= Erik August Kollin =

Finnish jeweler (1836–1901)

Erik August Kollin (28 December 1836 – 1901) was a Finnish jeweler who worked for Fabergé in St. Petersburg.

==Early life==
Kollin was born in Pohja in southwest Finland. He studied as a journeyman with gold and silversmith Alexander Palmén in Ekenäs in 1858, before travelling to St. Petersburg.

==Career==
He qualified as workmaster in 1868 at August Holmström's workshop, and in 1870 opened his own workshop in St. Petersburg. Kollin worked for August Holmström and for Carl Fabergé, and was soon put in charge of all Fabergé workshops, a post he held until 1886 when he was replaced by Michael Perkhin.

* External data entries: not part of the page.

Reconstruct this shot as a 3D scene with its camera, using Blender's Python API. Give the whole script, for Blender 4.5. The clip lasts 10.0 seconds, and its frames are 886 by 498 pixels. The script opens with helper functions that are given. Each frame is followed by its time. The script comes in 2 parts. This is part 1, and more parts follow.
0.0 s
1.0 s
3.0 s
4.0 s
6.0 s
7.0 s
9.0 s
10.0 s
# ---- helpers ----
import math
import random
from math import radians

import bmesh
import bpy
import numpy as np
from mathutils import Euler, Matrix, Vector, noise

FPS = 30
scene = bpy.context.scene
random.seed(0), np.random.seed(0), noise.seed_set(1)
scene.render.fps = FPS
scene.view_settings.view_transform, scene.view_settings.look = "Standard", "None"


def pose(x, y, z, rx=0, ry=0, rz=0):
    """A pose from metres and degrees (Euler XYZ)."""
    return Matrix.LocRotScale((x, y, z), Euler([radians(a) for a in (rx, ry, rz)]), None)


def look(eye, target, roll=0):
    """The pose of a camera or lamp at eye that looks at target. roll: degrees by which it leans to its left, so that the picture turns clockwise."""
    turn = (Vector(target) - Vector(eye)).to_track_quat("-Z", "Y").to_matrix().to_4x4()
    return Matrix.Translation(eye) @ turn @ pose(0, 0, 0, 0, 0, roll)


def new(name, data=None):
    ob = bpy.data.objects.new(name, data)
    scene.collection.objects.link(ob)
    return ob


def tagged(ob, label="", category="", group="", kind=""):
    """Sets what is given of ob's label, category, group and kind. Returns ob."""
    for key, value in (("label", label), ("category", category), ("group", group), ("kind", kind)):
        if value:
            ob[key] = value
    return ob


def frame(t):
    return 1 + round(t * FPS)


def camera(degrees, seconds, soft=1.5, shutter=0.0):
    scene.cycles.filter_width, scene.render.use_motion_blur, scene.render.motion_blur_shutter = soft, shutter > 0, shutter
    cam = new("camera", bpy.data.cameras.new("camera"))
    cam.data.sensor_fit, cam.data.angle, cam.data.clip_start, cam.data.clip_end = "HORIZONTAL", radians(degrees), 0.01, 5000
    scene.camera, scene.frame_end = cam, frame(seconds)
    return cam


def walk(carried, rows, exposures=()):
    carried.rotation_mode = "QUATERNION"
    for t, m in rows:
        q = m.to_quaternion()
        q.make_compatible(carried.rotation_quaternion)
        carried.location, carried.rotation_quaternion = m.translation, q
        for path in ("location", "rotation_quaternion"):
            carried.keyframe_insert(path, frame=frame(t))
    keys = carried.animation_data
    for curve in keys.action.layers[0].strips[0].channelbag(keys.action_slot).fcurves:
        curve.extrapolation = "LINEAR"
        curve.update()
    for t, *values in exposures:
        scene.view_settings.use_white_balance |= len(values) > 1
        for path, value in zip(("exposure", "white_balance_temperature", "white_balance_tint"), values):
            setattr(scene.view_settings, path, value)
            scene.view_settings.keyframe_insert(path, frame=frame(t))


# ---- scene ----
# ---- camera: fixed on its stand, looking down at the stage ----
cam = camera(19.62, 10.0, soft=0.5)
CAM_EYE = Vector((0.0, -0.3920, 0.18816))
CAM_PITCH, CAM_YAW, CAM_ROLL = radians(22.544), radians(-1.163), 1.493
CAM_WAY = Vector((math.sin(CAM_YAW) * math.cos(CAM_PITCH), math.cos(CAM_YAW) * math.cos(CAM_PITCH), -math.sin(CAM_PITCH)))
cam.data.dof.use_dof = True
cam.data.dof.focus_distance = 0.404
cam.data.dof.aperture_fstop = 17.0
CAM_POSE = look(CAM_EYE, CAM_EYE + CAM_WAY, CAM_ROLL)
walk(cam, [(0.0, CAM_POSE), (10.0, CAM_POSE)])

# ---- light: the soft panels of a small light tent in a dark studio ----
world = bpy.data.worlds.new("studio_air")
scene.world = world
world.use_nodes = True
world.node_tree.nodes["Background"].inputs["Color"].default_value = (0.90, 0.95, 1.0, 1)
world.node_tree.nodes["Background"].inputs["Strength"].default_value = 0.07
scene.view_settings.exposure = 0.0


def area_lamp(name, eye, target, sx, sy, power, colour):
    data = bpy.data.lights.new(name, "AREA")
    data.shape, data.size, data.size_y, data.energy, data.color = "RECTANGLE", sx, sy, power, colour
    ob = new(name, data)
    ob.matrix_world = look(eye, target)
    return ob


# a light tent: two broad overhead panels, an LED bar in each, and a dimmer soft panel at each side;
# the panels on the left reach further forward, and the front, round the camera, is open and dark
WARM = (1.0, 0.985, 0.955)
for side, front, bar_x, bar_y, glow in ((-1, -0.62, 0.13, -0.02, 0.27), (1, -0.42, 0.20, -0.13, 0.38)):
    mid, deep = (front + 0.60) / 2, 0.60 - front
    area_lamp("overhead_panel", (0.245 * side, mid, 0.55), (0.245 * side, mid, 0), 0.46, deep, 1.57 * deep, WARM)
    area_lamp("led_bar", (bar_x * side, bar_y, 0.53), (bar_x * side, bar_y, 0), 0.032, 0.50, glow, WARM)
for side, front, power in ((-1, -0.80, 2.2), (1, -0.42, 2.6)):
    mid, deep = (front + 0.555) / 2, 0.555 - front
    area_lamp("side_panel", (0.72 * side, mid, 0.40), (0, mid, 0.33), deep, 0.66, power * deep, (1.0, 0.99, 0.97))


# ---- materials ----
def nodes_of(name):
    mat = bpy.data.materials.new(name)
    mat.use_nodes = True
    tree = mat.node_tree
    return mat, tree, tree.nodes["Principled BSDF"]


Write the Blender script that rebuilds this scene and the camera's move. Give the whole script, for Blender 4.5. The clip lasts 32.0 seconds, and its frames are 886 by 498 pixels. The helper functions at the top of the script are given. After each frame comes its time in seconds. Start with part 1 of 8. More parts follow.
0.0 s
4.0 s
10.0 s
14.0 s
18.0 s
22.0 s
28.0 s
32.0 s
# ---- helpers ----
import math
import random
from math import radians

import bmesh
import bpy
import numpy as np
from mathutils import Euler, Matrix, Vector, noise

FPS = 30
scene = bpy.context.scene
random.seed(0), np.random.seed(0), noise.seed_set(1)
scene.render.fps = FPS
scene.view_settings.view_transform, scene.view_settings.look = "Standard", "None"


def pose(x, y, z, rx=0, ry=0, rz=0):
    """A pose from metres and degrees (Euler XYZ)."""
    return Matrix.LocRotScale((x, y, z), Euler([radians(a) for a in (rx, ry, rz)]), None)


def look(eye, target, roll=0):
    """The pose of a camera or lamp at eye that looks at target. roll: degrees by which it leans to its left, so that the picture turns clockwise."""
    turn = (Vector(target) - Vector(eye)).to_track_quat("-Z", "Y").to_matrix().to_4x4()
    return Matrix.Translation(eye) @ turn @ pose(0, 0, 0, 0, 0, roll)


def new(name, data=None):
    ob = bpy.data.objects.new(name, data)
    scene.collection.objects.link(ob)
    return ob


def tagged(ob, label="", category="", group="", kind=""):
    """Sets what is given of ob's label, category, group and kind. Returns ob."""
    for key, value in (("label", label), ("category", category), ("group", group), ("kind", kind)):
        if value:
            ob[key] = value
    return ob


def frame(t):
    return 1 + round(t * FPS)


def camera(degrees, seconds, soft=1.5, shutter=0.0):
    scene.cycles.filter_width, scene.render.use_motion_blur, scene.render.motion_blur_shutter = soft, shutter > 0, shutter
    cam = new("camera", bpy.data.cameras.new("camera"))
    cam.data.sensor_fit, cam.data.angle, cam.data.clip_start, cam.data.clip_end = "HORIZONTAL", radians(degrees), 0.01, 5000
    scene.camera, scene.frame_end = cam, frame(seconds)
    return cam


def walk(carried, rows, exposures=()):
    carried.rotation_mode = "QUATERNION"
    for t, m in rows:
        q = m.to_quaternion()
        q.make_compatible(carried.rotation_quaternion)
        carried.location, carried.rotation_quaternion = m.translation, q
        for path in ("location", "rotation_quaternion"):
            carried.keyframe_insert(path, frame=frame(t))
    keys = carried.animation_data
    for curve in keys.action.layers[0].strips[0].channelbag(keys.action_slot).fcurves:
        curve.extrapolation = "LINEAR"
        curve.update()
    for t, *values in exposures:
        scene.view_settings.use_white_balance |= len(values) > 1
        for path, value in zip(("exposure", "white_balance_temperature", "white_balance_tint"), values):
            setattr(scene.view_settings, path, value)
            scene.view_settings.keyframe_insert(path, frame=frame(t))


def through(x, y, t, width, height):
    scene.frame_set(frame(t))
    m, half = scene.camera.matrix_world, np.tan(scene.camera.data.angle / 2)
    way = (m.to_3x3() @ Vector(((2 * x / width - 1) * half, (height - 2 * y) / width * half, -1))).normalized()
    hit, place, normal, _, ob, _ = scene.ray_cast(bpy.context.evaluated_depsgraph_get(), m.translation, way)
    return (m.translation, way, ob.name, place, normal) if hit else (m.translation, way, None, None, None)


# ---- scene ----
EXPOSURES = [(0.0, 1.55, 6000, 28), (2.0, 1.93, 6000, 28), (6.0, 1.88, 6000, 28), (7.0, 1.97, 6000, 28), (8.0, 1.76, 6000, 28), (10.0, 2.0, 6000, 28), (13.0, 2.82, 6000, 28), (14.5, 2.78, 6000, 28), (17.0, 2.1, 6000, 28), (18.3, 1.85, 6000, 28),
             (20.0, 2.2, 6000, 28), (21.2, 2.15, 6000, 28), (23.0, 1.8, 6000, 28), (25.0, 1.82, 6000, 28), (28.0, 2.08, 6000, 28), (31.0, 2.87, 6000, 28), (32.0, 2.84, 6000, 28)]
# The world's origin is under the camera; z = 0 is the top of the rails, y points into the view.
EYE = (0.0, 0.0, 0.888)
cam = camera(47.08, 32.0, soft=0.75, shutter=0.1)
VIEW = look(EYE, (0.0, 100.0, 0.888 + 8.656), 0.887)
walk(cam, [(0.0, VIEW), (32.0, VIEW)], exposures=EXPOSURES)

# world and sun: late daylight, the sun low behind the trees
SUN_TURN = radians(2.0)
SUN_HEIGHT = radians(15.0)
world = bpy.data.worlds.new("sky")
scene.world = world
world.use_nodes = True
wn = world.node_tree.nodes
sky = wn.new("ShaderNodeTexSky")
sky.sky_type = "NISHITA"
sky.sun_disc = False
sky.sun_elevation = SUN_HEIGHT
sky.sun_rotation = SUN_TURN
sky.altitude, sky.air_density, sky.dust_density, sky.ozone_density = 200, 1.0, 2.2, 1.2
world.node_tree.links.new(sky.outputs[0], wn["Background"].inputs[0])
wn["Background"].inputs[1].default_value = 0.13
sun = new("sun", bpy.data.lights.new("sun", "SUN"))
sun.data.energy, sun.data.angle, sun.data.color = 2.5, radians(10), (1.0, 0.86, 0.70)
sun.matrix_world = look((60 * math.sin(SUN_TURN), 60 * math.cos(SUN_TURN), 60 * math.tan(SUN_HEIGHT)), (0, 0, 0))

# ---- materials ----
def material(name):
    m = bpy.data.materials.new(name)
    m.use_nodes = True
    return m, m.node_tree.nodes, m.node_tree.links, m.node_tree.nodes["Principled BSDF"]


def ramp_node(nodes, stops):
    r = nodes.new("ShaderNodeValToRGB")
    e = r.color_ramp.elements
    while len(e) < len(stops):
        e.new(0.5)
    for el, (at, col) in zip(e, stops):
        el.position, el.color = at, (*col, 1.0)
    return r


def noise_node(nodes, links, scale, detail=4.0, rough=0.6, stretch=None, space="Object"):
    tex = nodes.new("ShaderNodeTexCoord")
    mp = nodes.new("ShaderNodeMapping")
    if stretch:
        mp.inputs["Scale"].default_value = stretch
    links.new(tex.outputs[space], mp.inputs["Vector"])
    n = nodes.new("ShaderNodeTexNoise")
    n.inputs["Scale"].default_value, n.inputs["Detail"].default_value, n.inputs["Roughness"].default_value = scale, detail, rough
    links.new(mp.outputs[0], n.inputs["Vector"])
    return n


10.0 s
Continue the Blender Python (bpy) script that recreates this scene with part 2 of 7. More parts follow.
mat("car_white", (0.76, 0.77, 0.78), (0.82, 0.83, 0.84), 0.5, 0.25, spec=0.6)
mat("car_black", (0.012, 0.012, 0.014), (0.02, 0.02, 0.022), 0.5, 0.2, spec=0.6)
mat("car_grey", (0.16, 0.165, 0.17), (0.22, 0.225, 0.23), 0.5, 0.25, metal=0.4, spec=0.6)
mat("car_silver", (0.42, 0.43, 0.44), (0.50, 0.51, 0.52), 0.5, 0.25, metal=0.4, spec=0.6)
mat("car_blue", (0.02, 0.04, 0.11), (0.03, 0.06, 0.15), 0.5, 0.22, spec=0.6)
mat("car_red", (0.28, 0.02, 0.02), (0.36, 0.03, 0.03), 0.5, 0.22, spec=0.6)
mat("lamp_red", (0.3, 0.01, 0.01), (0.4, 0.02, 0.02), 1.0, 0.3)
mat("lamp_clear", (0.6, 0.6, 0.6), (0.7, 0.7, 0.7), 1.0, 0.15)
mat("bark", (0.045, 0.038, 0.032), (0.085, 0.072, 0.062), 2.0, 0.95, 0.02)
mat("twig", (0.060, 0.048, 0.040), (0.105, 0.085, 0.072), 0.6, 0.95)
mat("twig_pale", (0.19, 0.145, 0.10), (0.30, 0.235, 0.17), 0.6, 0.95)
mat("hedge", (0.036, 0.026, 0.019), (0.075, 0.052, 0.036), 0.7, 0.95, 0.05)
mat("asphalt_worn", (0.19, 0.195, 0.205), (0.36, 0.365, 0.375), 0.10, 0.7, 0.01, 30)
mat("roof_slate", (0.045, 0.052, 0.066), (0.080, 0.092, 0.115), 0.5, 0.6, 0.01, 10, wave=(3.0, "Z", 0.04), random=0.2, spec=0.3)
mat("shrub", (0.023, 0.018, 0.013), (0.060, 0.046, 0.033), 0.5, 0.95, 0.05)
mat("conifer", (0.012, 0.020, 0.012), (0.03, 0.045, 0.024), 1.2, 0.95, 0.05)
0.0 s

He was Fabergé's first chief jeweler. Specialized in gold and silver articles, most of them in an archaic style of the period. The artefacts produced by Kollin for Fabergé before his departure in 1886 generally bears his initials EK, together with Fabergé's hallmark and are frequently to be found in a Fabergé box. Evidently these pre-date the change of hallmarks in 1899. Objects bearing EK mark only and produced between 1885 and 1899 should be considered as the work of an independent operator, unless cased by Fabergé.